Intimidação sistemática virtual (cyberbullying)
Se a conduta for realizada por meio da rede de computadores, de rede social, de aplicativos, de jogos on-line ou por qualquer outro meio ou ambiente digital, ou transmitida em tempo real, a pena será de reclusão, de 2 (dois) anos a 4 (quatro) anos, e multa, se a conduta não constituir crime mais grave.
Em razão dessa lei, também passaram a ser considerados crimes hediondos:
- o induzimento, instigação ou auxílio a suicídio ou a automutilação realizados por meio da rede de computadores, de rede social ou transmitidos em tempo real;
- o sequestro e cárcere privado cometido contra menor de 18 (dezoito) anos;
- e o tráfico de pessoas cometido contra criança ou adolescente.
Outrossim, essa lei trouxe importante modificação para o Estatuto da Criança e ao Adolescente.
Passou a incorrer nas mesmas penas do crime de produzir, reproduzir, dirigir, fotografar, filmar ou registrar, por qualquer meio, cena de sexo explícito ou pornográfica, envolvendo criança ou adolescente, quem:
I – agencia, facilita, recruta, coage ou de qualquer modo intermedeia a participação de criança ou adolescente nas cenas acima referidas, ou ainda quem com esses contracena;
II – exibe, transmite, auxilia ou facilita a exibição ou transmissão, em tempo real, pela internet, por aplicativos, por meio de dispositivo informático ou qualquer meio ou ambiente digital, de cena de sexo explícito ou pornográfica com a participação de criança ou adolescente.
Também, de acordo com essa nova lei, incorrerá na pena de multa de três a vinte salários de referência, aplicando-se o dobro em caso de reincidência, quem exibir ou transmitir imagem, vídeo ou corrente de vídeo de criança ou adolescente envolvido em ato infracional ou em outro ato ilícito que lhe seja atribuído, de forma a permitir sua identificação.
Essa lei ainda acresceu ao Estatuto da Criança e do Adolescentes as seguintes estipulações:
“As instituições sociais públicas ou privadas que desenvolvam atividades com crianças e adolescentes e que recebam recursos públicos deverão exigir e manter certidões de antecedentes criminais de todos os seus colaboradores, as quais deverão ser atualizadas a cada 6 (seis) meses.
….
Os estabelecimentos educacionais e similares, públicos ou privados, que desenvolvem atividades com crianças e adolescentes, independentemente de recebimento de recursos públicos, deverão manter fichas cadastrais e certidões de antecedentes criminais atualizadas de todos os seus colaboradores.”
E finalmente, passou a criminalizar a conduta de deixar o pai, a mãe ou o responsável legal, de forma dolosa, de comunicar à autoridade pública o desaparecimento de criança ou adolescente.
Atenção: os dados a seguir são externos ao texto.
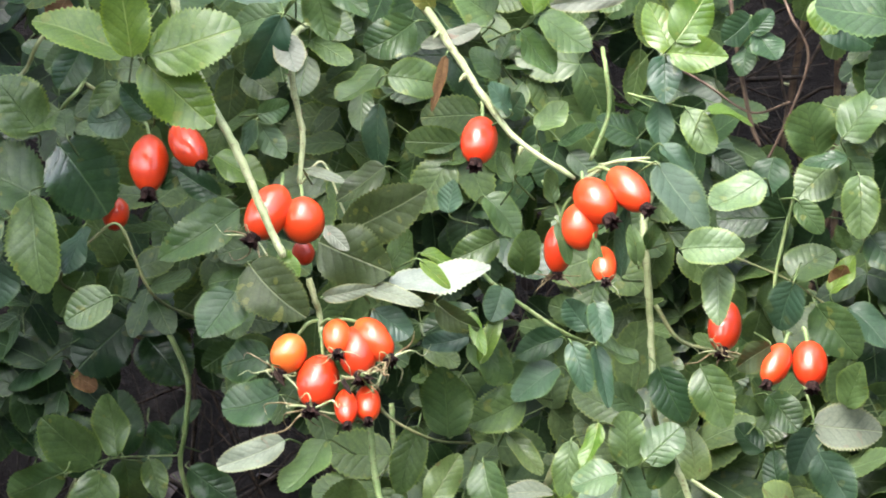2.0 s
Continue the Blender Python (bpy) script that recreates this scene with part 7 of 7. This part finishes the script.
def canes():
    """Upright canes that carry the bush, from the ground up."""
    rng = random.Random(17)
    for i in range(15):
        x = -0.84 + 0.12 * i + rng.uniform(-0.04, 0.04)
        y = rng.uniform(1.55, 1.9)
        foot = Vector((x, y, ground_height(x, y) - 0.02))
        lean = rng.uniform(-0.15, 0.15)
        c = Branch(foot, "old olive brown rose cane rising from the earth", "rose_cane", "canes of the rose bush", 50 + i)
        c.stem(0.0032, 0.0016, foot, foot + Vector((lean * 0.3, 0.03, 0.6)), foot + Vector((lean, -0.05, 1.15)), foot + Vector((lean * 1.8, -0.2, 1.6)), mat="brown", thorns=7)


def litter():
    """Dead leaves on the earth."""
    rng = random.Random(23)
    grid = leaflet_grid(rng, 6, 1, False, 0.3, 0.4, 0.3)
    mass = Mass()
    for _ in range(2600):
        x, y = rng.uniform(-1.2, 1.2), rng.uniform(1.2, 2.6)
        p = Vector((x, y, ground_height(x, y) + 0.004))
        d = Vector((rng.uniform(-1, 1), rng.uniform(-1, 1), rng.uniform(-0.3, 0.6)))
        k = rng.uniform(0.010, 0.028)
        mass.leaf(grid, p, facing(p, p + d, rng.uniform(20, 80), rng.uniform(-50, 50)), k, k)
    mass.done("leaf_litter", LITTER, "withered brown leaves lying on the earth, coloured dark for shade")


LITTER = leaf_material("leaf_litter", (0.005, 0.0035, 0.004), (0.055, 0.040, 0.038), (0.06, 0.045, 0.04), 0.8, island=True, wet=0.0, glow=0.05, sheen_bloom=0.0)
litter()
foliage("rose_foliage", 4500, deep_spot, "mass", "dense rose leaves deep inside the bush, coloured dark for shade", 11)
foliage("overhanging_foliage", 450, shade_overhang_spot, "mass", "unseen rose leaves added over the bush to shade it", 14)
foliage("top_foliage", 1900, shade_top_spot, "mass", "rose leaves added overhead to shade the earth behind the bush", 15)
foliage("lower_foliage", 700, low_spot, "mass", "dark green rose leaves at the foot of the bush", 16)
foliage("upper_foliage", 330, upper_spot, "half_lit_mass", "dense green rose leaves in the upper bush", 12, 0.95)
foliage("bright_foliage", 190, bright_spot, "lit_mass", "dense rose leaves out in the light, coloured bright for it", 13, 1.1)
thicket()
canes()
Crime esse com pena prevista de reclusão de 2 (dois) a 4 (quatro anos), e multa.
Considero essa lei muito importante, inclusive pelo fato de criminalizar as condutas cometidas pela internet, que com o ordenamento jurídico defasado pelo tempo e com as tecnologias hoje existentes, dificilmente seriam punidas.
Espero que a Política Nacional de Prevenção Combate ao Abuso e Exploração Sexual da Criança e do Adolescente seja executada o mais rápido possível, para que o combate aos crimes contra as crianças e os adolescentes decole no Brasil.